Lawmakers advise that cyber risks often follow similar patterns and penetrate known vulnerabilities across multiple targets.  Thus, the Cybersecurity Information Sharing Act of 2015 is intended to encourage early cyber victims to share as much information about the experienced data breach with the federal government and other similarly situated companies to arm against future parallel attacks.  Companies willing to share information about hacks receive immunity from antitrust lawsuits and for claims predicated on their monitoring of information systems.

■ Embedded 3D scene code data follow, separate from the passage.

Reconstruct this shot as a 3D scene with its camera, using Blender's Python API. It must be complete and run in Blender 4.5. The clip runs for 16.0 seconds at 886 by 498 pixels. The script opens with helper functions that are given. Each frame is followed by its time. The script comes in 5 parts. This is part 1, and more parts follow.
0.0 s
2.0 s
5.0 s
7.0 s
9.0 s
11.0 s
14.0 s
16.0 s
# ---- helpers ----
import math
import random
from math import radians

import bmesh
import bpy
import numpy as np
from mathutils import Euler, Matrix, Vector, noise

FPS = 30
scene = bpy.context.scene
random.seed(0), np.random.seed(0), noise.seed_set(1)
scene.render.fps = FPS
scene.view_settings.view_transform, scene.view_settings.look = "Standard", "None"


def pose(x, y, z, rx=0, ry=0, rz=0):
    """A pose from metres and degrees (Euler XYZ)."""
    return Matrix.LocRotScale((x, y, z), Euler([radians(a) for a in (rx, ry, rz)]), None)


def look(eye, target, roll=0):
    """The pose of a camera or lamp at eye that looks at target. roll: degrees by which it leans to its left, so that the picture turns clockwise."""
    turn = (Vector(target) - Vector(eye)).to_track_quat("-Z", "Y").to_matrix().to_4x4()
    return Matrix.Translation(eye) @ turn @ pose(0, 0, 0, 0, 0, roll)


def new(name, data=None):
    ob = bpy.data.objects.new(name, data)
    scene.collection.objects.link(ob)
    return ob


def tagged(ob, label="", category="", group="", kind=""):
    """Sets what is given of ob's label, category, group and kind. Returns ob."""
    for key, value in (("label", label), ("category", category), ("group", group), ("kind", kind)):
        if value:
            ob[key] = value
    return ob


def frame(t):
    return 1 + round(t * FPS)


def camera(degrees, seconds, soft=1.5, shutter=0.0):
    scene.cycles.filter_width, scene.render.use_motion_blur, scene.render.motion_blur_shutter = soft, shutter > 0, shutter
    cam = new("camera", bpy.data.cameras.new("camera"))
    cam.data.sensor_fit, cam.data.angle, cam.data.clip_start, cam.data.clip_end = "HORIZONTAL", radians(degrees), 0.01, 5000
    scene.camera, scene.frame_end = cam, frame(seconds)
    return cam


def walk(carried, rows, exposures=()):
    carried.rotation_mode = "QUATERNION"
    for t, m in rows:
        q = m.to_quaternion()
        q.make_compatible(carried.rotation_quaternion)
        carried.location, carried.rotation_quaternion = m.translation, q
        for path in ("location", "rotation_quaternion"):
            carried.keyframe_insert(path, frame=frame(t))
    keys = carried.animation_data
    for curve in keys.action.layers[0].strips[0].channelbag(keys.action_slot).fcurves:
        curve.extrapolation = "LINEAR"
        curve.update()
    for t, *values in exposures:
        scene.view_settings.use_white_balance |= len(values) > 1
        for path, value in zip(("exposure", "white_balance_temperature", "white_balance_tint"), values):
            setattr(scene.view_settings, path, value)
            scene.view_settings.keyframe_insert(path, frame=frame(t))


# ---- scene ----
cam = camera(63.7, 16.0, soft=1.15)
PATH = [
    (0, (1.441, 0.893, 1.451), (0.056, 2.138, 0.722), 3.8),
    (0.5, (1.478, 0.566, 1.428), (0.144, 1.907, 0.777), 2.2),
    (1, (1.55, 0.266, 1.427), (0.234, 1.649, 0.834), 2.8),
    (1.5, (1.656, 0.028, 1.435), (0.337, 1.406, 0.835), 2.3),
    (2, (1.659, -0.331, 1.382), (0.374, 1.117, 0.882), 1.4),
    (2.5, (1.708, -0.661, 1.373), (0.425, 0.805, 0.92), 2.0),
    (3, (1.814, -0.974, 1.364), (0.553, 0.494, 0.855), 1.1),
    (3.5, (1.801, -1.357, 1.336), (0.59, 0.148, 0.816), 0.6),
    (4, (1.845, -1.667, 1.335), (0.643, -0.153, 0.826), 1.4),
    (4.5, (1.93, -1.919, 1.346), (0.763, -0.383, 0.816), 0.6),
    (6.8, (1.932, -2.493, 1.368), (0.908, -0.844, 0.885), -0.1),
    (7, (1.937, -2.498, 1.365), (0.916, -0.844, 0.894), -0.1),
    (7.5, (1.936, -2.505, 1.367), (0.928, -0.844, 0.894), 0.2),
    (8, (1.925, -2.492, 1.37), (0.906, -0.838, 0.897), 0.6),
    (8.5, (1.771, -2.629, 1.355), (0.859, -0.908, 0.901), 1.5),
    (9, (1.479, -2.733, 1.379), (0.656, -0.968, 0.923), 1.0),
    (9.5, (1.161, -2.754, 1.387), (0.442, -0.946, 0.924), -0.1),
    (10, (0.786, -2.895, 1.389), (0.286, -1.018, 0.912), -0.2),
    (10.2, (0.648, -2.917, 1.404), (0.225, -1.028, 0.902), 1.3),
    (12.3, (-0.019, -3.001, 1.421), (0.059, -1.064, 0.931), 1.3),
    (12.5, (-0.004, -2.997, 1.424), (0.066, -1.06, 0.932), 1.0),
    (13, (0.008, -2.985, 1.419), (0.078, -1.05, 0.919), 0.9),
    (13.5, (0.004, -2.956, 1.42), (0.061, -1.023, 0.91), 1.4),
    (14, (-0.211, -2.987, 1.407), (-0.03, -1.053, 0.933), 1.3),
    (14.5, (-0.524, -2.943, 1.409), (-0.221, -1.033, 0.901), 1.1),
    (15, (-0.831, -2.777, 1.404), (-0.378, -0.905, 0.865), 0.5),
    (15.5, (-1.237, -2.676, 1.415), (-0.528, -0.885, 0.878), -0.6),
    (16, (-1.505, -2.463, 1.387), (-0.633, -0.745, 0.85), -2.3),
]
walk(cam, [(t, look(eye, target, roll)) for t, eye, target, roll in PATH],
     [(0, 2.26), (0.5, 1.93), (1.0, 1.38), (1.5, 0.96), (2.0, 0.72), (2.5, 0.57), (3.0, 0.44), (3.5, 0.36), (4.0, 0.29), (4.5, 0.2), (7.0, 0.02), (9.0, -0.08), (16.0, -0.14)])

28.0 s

Section 106 of the Act is titled “protection from liability” and explains that a private party is exempt from any action in any court for (1) monitoring information systems pursuant to the Act; and (2 )”sharing or receipt of cyber threat indicators.”  See Act.  A “cyber threat indicator” is defined as ” information that is necessary to describe or identify—(A) malicious reconnaissance, including anomalous patterns of communications that appear to be transmitted for the purpose of gathering technical information related to a cybersecurity threat or security vulnerability; (B) a method of defeating a security control or exploitation of a security vulnerability; (C) a security vulnerability, including anomalous activity that appears to indicate the existence of a security vulnerability; (D) a method of causing a user with legitimate access to an information system or information that is stored on, processed by, or transiting an information system to unwittingly enable the defeat of a security control or exploitation of a security vulnerability; (E) malicious cyber command and control; (F) the actual or potential harm caused by an incident, including a description of the information exfiltrated as a result of a particular cybersecurity threat; (G) any other attribute of a cybersecurity threat, if disclosure of such attribute is not otherwise prohibited by law; or (H) any combination thereof.”

In the summary of the Act, the bill explains in more basic terms: “[t]his title exempts from antitrust laws private entities that, for cybersecurity purposes, exchange or provide: (1) cyber threat indicators; or (2) assistance relating to the prevention, investigation, or mitigation of cybersecurity threats. The exemption is inapplicable to price-fixing, allocating a market between competitors, monopolizing or attempting to monopolize a market, boycotting, or exchanges of price or cost information, customer lists, or information regarding future competitive planning.”  We have previously reported that uncertainty can breed litigation.  See article.  In this case, the Act may alleviate uncertainty that causes companies to hesitate about whether to share information about an experienced data breach with the federal government and similarly situated companies for fear of legal retaliation.

However, not everyone finds the new legislation praiseworthy.  Privacy advocates condemn the bill as surveillance legislation veiled as a “security” bill.  Cyber experts criticize the Act for failing to motivate companies to invest in ways to reduce known vulnerabilities.  Instead, they argue, the Act’s removal of liability for sharing corporate information may in reality create a disincentive for companies to invest in improved cyber defense tools.

It remains uncertain how–if at all–the new legislation will impact lawsuits from consumers alleging privacy and consumer fraud claims for failure to guard against such data breaches. For example, some consumer advocates argue that  “rapid and expansive sharing of cyber threat data between corporations and government agencies [permitted under the new legislation] without sufficient safeguards will increase the risk of misuse of that information.”  See Consumer advocates letter.  The increased risk of misusing consumer information may encourage additional lawsuits against companies that cyber experts say are not investing in the defense resources necessary to guard against future and more sophisticated cyber threats.  Therefore, while antitrust actions in the cyber-litigation landscape may decrease as a result of the Act, companies will still likely face a host of other consumer lawsuits relating to cyber security issues.